Students create interesting idea using university resources. Students create a company and have an exclusive license to use the technology, which they made at their institution. Institution gets bragging rights and extra revenue for the school. For an entrepreneur to promise a large amount of ROI to their university, without even knowing what to promise, I'm not surprised that Marc Andreesen went west.
The latest Crain's piece on 'breaking the technology transfer code' touches on the need for more investors to fund those early stage start-ups, which would enable universities to 'sell' the tech transfer of a start-up to another private company, which would put money back into the pockets of the early stage investor, the university and, of course, the Founder of the start-up.
So where do we go from here?
Silicon Valley's millionaires help fund other millionaires. The Midwest is slowly attempting to get to this level, but it's not there by a long shot. It's understood that VCs prefer to have entrepreneurs a) provide their own capital and/or b) be in business for a few years, showing substantial ROIs, but if you ask me, the Midwest/Chicago is lacking that curious spirit that leads to innovation.

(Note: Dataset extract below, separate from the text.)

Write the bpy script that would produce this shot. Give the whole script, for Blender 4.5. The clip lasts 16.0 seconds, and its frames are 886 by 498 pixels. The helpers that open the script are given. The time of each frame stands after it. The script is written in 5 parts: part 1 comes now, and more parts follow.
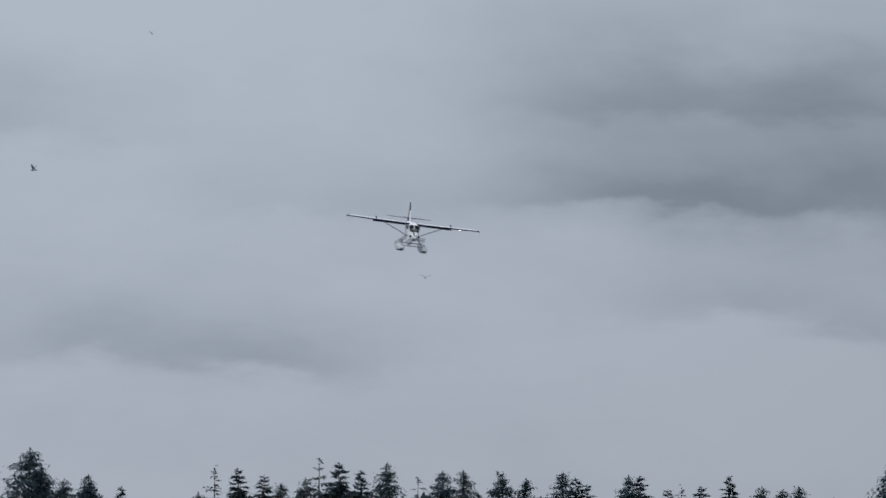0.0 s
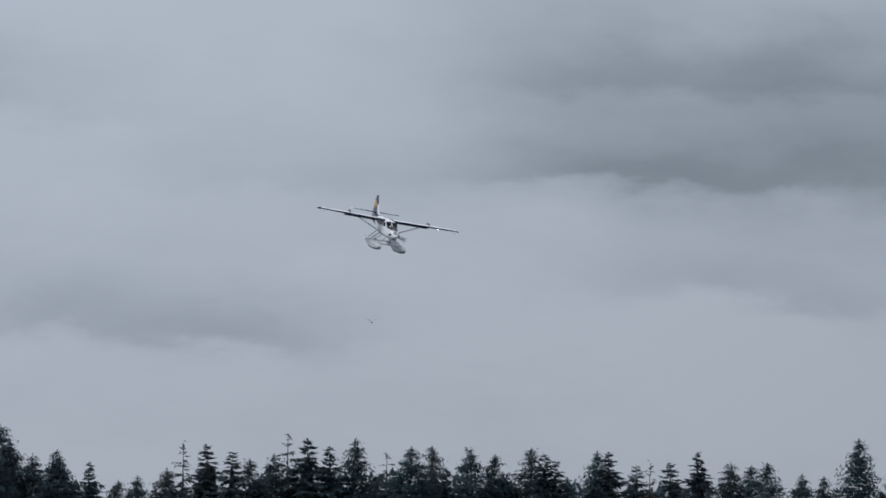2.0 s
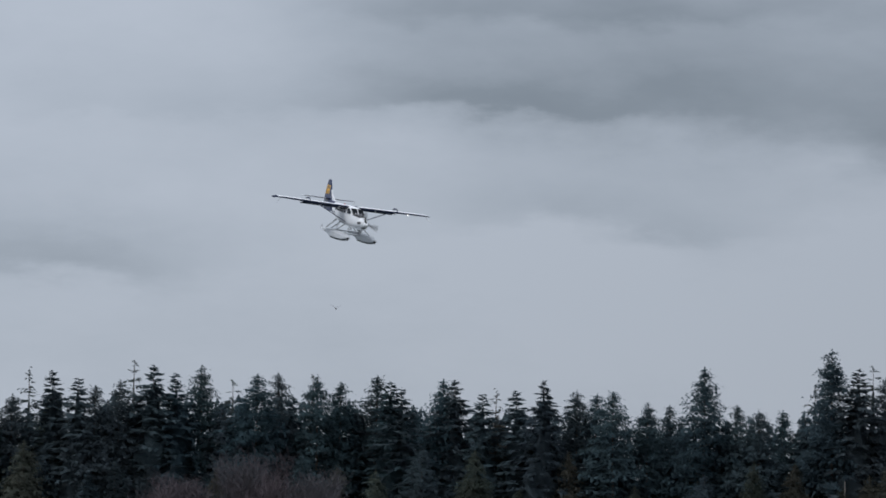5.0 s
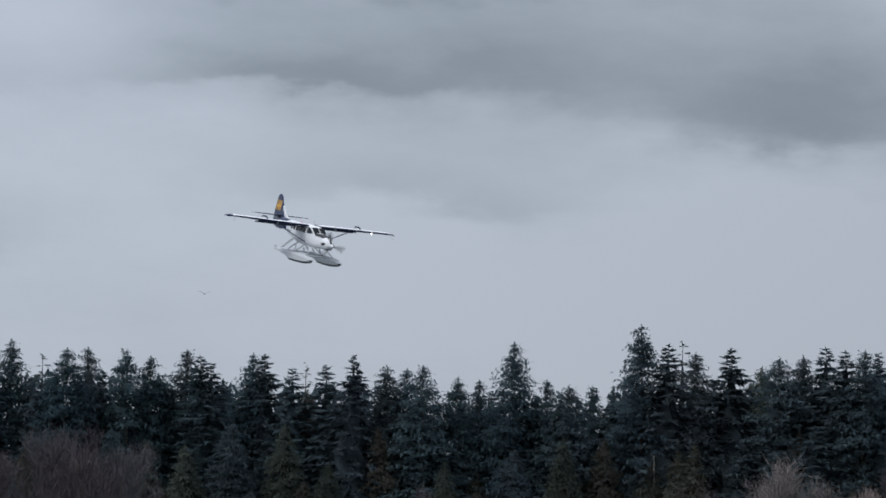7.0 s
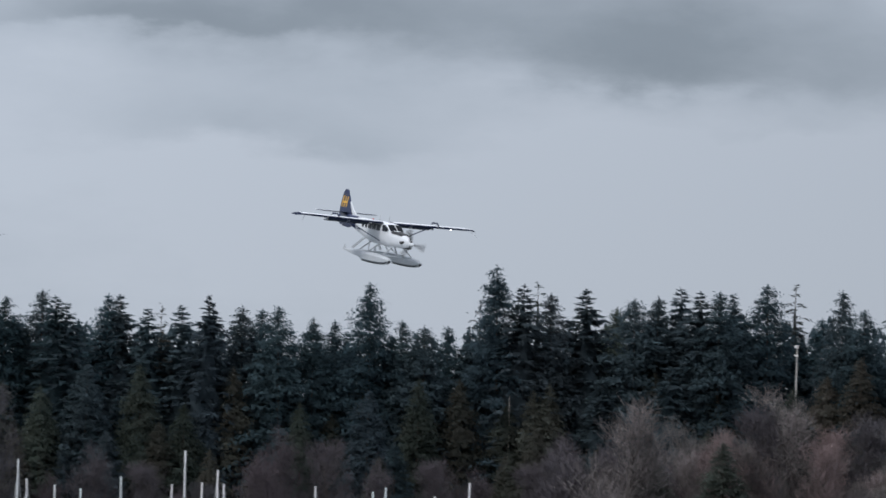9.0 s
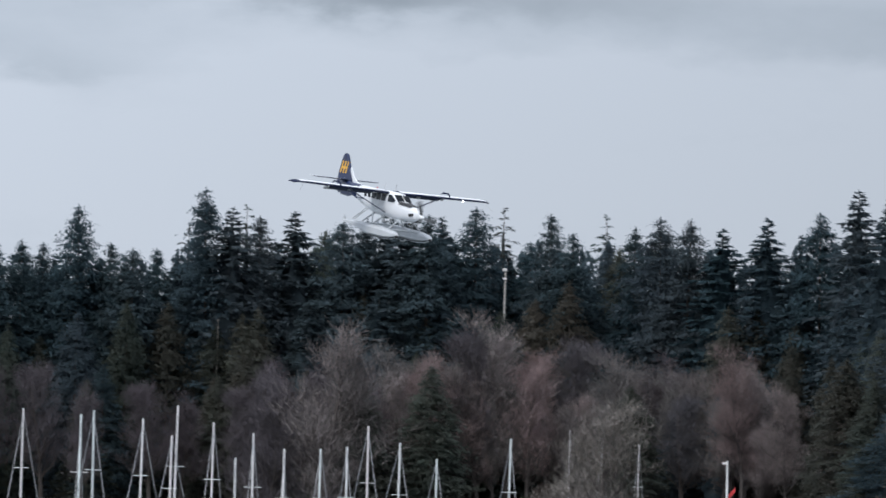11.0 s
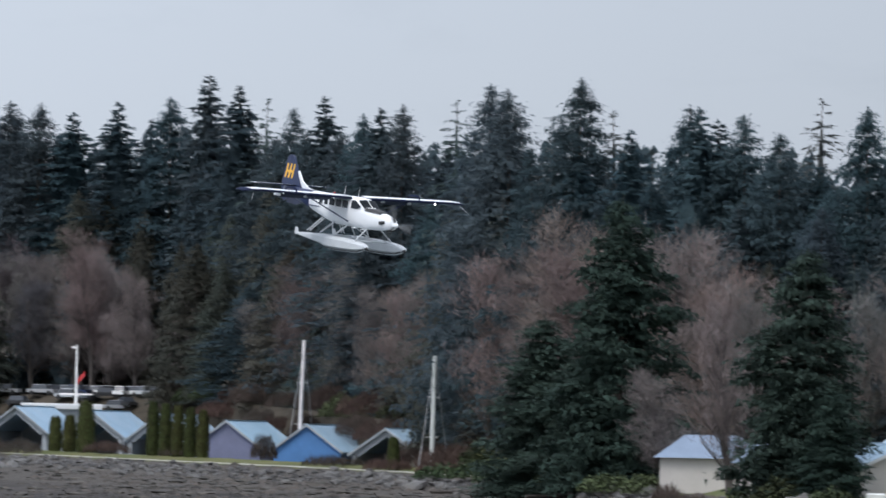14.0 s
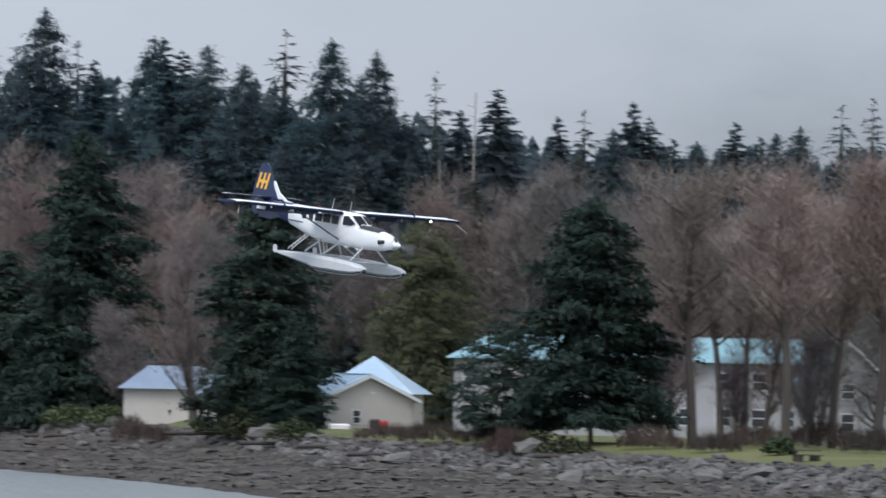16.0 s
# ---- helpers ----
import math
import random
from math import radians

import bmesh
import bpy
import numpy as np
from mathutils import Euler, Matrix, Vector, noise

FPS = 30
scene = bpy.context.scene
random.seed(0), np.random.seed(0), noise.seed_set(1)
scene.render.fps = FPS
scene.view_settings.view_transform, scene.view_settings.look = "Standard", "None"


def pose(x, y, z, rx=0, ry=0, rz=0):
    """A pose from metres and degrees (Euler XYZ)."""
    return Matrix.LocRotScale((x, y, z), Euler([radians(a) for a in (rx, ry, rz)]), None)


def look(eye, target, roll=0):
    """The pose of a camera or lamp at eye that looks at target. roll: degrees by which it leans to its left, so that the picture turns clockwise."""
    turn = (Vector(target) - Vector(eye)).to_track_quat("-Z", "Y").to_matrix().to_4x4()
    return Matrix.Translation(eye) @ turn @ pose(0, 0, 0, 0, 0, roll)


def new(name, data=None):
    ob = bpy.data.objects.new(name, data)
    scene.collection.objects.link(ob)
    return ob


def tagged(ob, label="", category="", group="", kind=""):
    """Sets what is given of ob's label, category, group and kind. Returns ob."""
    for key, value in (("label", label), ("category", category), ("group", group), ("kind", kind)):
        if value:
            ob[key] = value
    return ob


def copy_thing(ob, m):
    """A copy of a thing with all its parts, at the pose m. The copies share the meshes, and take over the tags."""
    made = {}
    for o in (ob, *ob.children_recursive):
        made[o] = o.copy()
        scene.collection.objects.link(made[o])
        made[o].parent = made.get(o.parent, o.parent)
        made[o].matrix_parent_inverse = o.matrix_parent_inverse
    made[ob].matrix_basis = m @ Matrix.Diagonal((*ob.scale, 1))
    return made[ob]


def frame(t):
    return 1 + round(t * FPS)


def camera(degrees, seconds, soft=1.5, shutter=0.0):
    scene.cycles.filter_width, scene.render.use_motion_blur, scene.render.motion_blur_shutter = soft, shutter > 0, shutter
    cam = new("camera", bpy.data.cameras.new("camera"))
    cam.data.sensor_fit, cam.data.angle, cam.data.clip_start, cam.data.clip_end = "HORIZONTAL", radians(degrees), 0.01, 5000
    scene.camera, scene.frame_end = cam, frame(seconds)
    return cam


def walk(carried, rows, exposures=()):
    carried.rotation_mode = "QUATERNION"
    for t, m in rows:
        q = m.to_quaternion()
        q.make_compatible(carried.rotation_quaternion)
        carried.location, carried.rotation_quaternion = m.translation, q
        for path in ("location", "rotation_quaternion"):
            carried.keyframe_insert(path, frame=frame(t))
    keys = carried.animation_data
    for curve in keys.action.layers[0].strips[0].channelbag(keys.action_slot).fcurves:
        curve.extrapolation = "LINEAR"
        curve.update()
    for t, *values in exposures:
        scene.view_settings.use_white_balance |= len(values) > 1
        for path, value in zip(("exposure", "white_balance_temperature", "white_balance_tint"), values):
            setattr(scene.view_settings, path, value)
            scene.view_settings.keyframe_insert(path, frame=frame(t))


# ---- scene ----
# ---- camera: a long lens on one spot of the near quay, panning right and down ----
EYE = (0.0, 0.0, 8.0)


def at(az, d, z=0.0):
    """A place d metres off at azimuth az (degrees to the right of north)."""
    return Vector((d * math.sin(radians(az)), d * math.cos(radians(az)), z))


PATH = [
    (0.0, -9.241, 4.898, 1.03),
    (0.5, -9.318, 4.868, 1.00),
    (1.0, -9.349, 4.833, 1.09),
    (1.5, -9.231, 4.771, 1.07),
    (2.0, -8.948, 4.680, 1.07),
    (2.5, -8.640, 4.575, 1.08),
    (3.0, -8.429, 4.474, 1.07),
    (5.3, -7.208, 3.982, 1.24),
    (5.5, -6.967, 3.951, 1.24),
    (6.0, -6.390, 3.903, 1.30),
    (6.5, -5.979, 3.872, 1.27),
    (7.0, -5.746, 3.837, 1.26),
    (7.5, -5.583, 3.759, 1.24),
    (8.0, -5.348, 3.637, 1.24),
    (8.5, -4.967, 3.484, 1.27),
    (9.0, -4.394, 3.315, 1.26),
    (9.2, -4.127, 3.246, 1.28),
    (11.3, -1.238, 2.612, 1.26),
    (11.5, -0.942, 2.597, 1.26),
    (12.0, -0.230, 2.559, 1.28),
    (12.5, 0.718, 2.440, 1.26),
    (13.0, 1.945, 2.236, 1.23),
    (13.5, 3.202, 1.951, 1.26),
    (14.0, 4.368, 1.713, 1.23),
    (14.5, 5.524, 1.553, 1.21),
    (15.0, 6.679, 1.441, 1.18),
    (15.5, 7.958, 1.339, 1.15),
    (16.0, 9.349, 1.174, 1.16),
]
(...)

Yes, there are new funds in our midst to help with this very thing, but time and time again, entrepreneurs can't seem to clinch any of those funds for their ideas. No one says asking for money is a simple task and it shouldn't be taken for granted. What is disheartening, however, is the notion of 'We love your idea, it has legs, but come back to us when you have more users'.
After all, I'm sure the business leaders that are covered in the 'Socialite' sections of Crain's Chicago Business, Chicago Social and the newly launched Michigan Avenue can get their heads together to assist in the cause - if they really wanted to.
Then again, what do I know. I'm just a dot com nerd that's trying to make a change through the lens of a computer screen...
Great post. It's interesting because everyone points to this chicken and the egg dynamic of "if we had a couple of successes, then the money would flow in" philosophy. I'd say we have had some successes here, and hopefully more is done to support the ecosystem of tech entrepreneurship. We need it!